### MATERIAL PROVIDED ###
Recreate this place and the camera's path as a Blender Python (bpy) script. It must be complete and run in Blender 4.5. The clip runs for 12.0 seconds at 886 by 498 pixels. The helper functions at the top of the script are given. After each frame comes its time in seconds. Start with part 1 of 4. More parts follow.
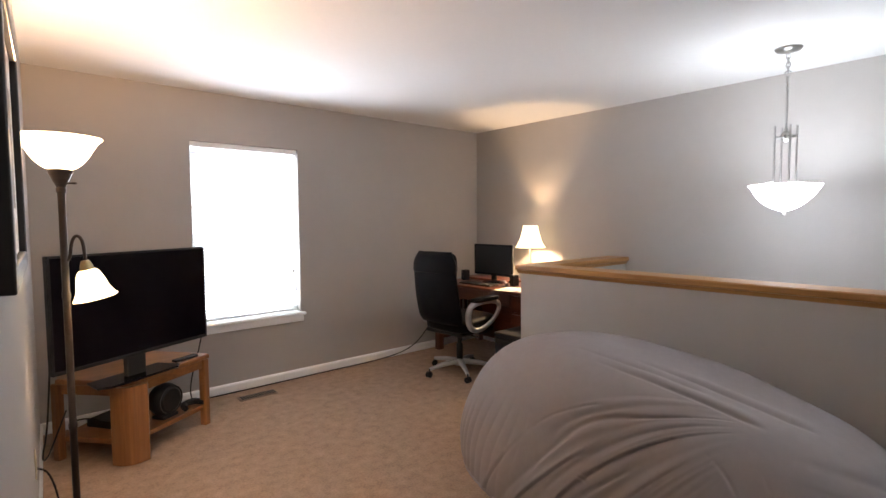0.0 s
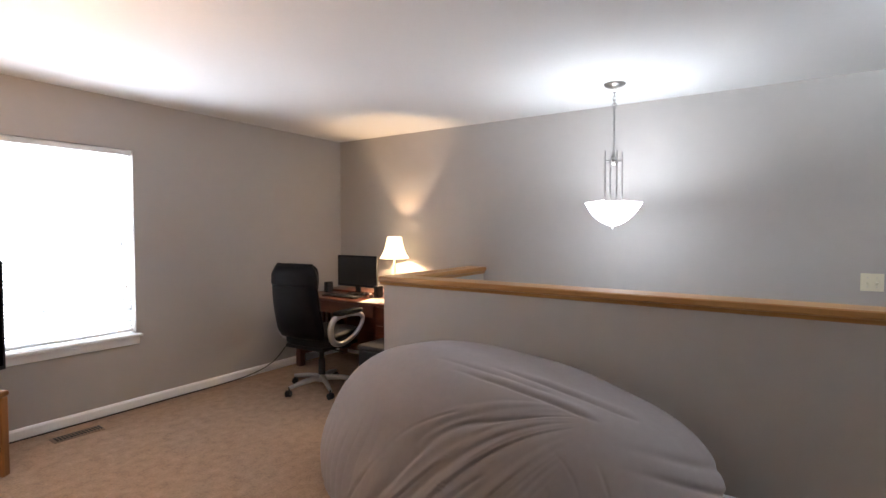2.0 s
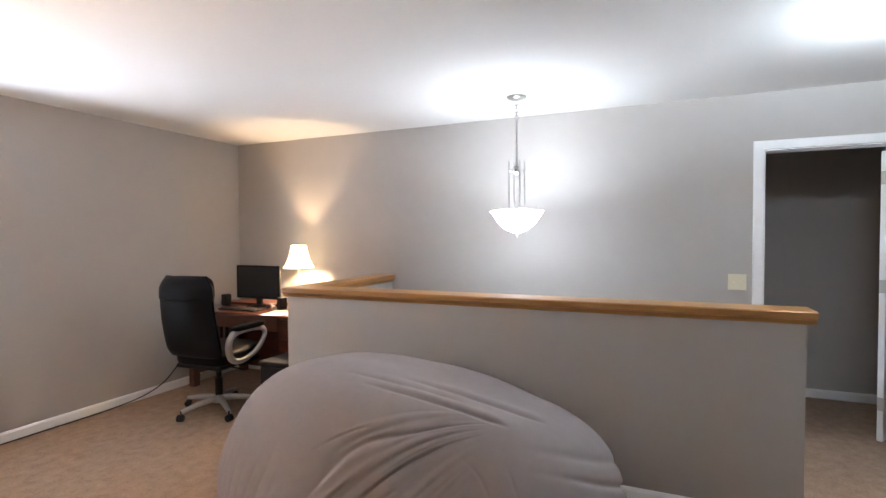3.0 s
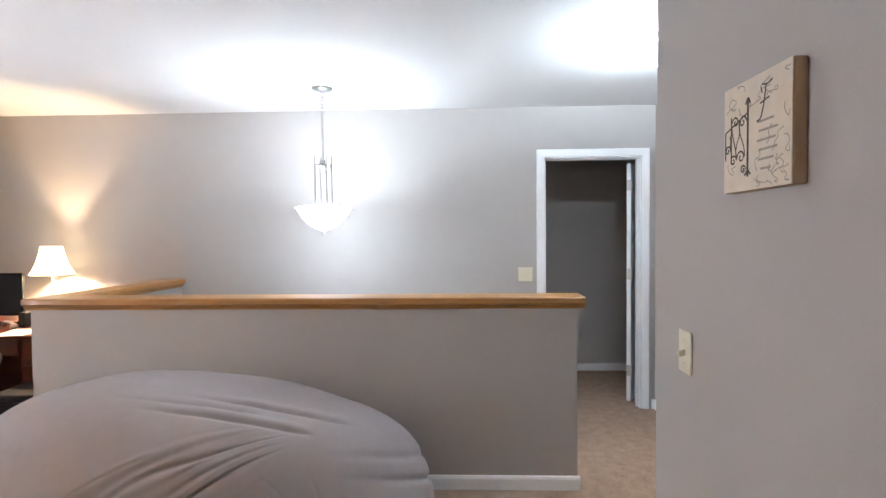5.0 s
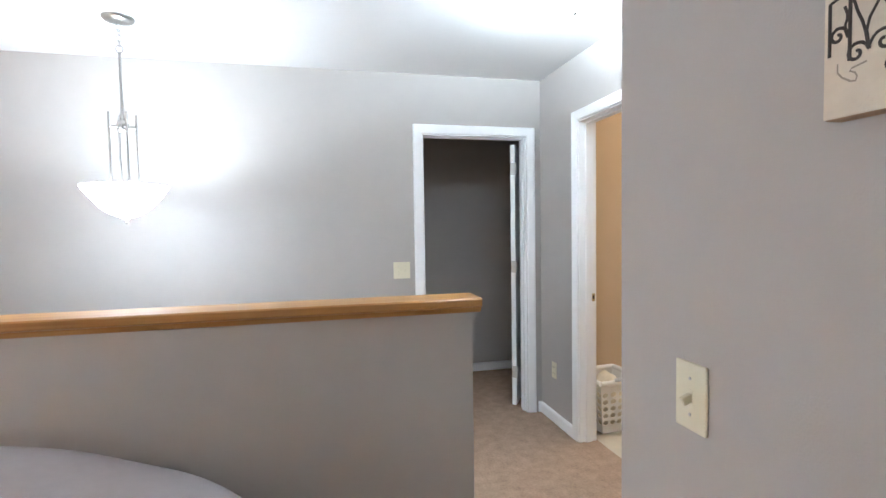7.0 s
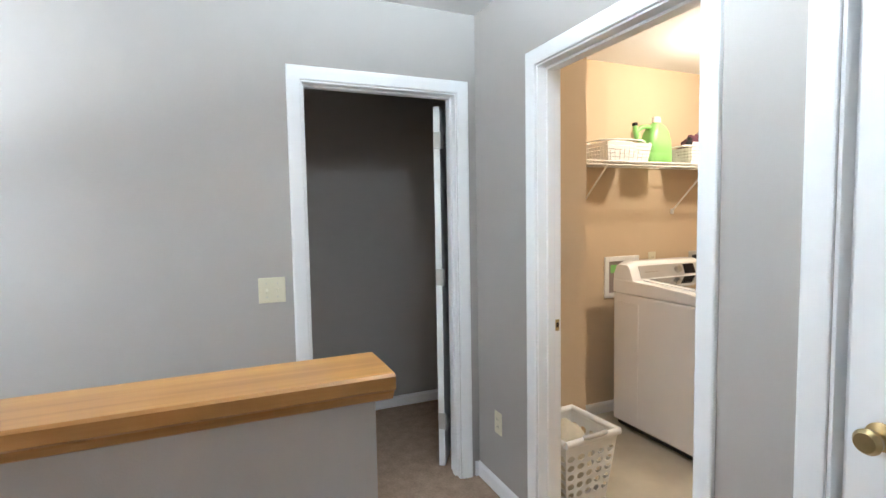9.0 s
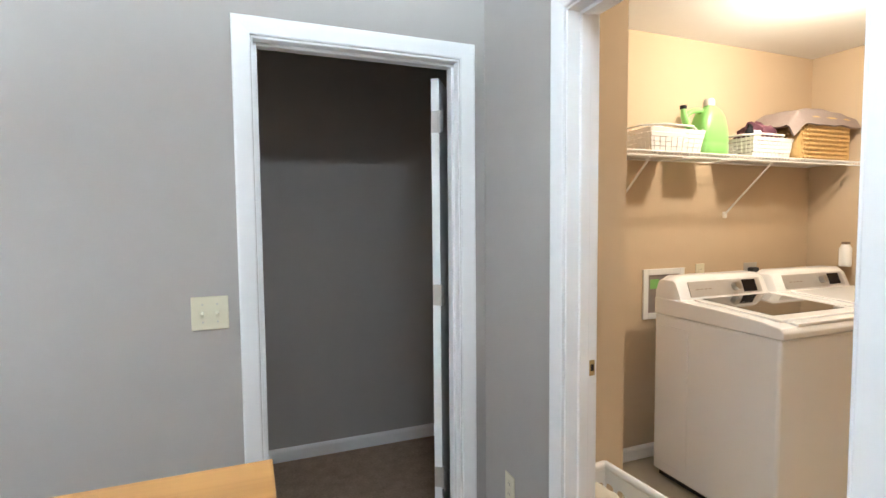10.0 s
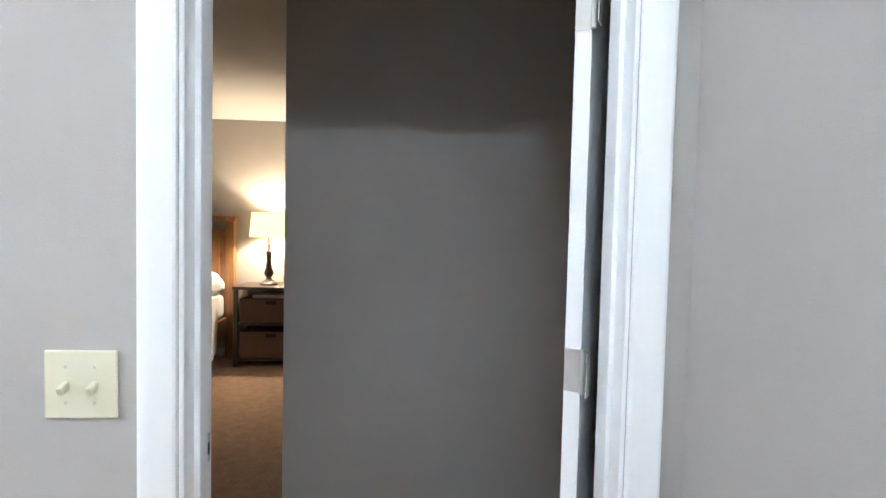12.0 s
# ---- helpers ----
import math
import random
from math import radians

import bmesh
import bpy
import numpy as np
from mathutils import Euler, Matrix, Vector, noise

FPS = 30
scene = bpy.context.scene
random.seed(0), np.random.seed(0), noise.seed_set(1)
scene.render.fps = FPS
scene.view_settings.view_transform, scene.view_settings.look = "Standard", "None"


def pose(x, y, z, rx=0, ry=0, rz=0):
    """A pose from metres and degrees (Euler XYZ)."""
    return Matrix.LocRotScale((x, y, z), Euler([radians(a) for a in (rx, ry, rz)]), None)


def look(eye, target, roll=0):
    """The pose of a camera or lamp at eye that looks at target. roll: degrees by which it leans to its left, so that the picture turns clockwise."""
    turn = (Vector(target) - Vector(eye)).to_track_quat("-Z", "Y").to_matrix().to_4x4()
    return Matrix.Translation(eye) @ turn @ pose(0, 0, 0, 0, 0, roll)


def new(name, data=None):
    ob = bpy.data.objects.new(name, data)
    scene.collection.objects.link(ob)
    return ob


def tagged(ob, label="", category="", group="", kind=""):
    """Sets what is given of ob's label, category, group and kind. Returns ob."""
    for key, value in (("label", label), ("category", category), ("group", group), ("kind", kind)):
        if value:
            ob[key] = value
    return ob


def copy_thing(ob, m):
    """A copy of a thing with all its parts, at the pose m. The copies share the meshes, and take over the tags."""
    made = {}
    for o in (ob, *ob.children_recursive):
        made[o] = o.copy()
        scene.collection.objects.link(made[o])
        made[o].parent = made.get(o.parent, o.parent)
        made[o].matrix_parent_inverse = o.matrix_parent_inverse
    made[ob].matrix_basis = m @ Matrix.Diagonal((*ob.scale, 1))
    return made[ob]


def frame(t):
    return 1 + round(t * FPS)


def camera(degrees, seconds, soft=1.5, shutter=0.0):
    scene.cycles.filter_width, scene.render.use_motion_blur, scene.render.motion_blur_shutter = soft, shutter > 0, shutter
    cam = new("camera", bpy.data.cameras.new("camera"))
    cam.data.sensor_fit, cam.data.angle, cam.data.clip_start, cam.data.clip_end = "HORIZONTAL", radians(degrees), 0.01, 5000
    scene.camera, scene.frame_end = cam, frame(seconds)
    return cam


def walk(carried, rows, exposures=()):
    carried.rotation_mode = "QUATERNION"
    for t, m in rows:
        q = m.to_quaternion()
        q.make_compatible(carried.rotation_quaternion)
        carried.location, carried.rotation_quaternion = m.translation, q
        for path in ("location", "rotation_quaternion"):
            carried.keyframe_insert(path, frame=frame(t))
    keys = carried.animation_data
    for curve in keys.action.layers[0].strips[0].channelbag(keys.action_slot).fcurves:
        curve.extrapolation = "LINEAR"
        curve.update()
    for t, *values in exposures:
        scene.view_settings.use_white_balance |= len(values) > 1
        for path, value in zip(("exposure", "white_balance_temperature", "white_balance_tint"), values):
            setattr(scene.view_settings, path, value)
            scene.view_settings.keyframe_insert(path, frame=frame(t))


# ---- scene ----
cam = camera(83.7, 12.0)
PATH = [
    (0, (0.006, -0.154, 1.417), (1.316, 1.353, 1.301), -0.4),
    (0.5, (0.037, -0.165, 1.422), (1.399, 1.295, 1.308), -0.4),
    (1, (0.042, -0.16, 1.417), (1.501, 1.204, 1.311), -0.2),
    (1.5, (0.042, -0.159, 1.421), (1.613, 1.075, 1.327), 0.0),
    (2, (0.047, -0.165, 1.427), (1.709, 0.945, 1.35), 0.1),
    (2.5, (0.062, -0.174, 1.421), (1.81, 0.797, 1.363), -0.0),
    (3, (0.08, -0.148, 1.441), (1.918, 0.639, 1.388), -0.3),
    (5, (0.177, -0.173, 1.419), (2.175, -0.103, 1.363), -0.5),
    (5.5, (0.23, -0.164, 1.407), (2.228, -0.233, 1.338), -0.5),
    (6, (0.326, -0.162, 1.399), (2.314, -0.363, 1.321), -0.6),
    (6.5, (0.551, -0.169, 1.389), (2.522, -0.495, 1.31), -0.6),
    (7, (0.817, -0.188, 1.389), (2.761, -0.65, 1.301), -0.9),
    (7.5, (1.091, -0.229, 1.389), (3.002, -0.81, 1.286), -1.2),
    (9.5, (2.115, -0.678, 1.422), (3.941, -1.482, 1.285), -0.9),
    (10, (2.36, -0.831, 1.405), (4.22, -1.556, 1.287), -0.5),
    (10.5, (2.587, -0.974, 1.383), (4.49, -1.58, 1.28), -0.0),
    (11, (2.832, -1.119, 1.381), (4.777, -1.573, 1.284), 0.6),
    (11.5, (3.071, -1.222, 1.364), (5.05, -1.468, 1.276), 1.3),
    (12, (3.352, -1.238, 1.366), (5.347, -1.364, 1.286), 1.3),
]
walk(cam, [(t, look(eye, target, roll)) for t, eye, target, roll in PATH],
     [(0.0, -0.02, 6430, 15), (1.5, 0.0, 6350, 15), (2.5, 0.08, 6260, 14), (3.0, 0.38, 6200, 13), (5.0, 0.67, 6020, 12), (7.0, 0.79, 6020, 10), (9.5, 0.72, 6090, 8),
      (10.5, 0.88, 6060, 8), (11.2, 1.05, 5960, 8), (12.0, 1.28, 5850, 8)])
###
[THE TASK]
Reproduce only the lines from the beginning of the data through the line that contains "scene.render.fps = FPS", both included, and please drop the pictures.

[ANSWER TO THIS TASK]
Recreate this place and the camera's path as a Blender Python (bpy) script. It must be complete and run in Blender 4.5. The clip runs for 12.0 seconds at 886 by 498 pixels. The helper functions at the top of the script are given. After each frame comes its time in seconds. Start with part 1 of 4. More parts follow.
0.0 s
2.0 s
3.0 s
5.0 s
7.0 s
9.0 s
10.0 s
12.0 s
# ---- helpers ----
import math
import random
from math import radians

import bmesh
import bpy
import numpy as np
from mathutils import Euler, Matrix, Vector, noise

FPS = 30
scene = bpy.context.scene
random.seed(0), np.random.seed(0), noise.seed_set(1)
scene.render.fps = FPS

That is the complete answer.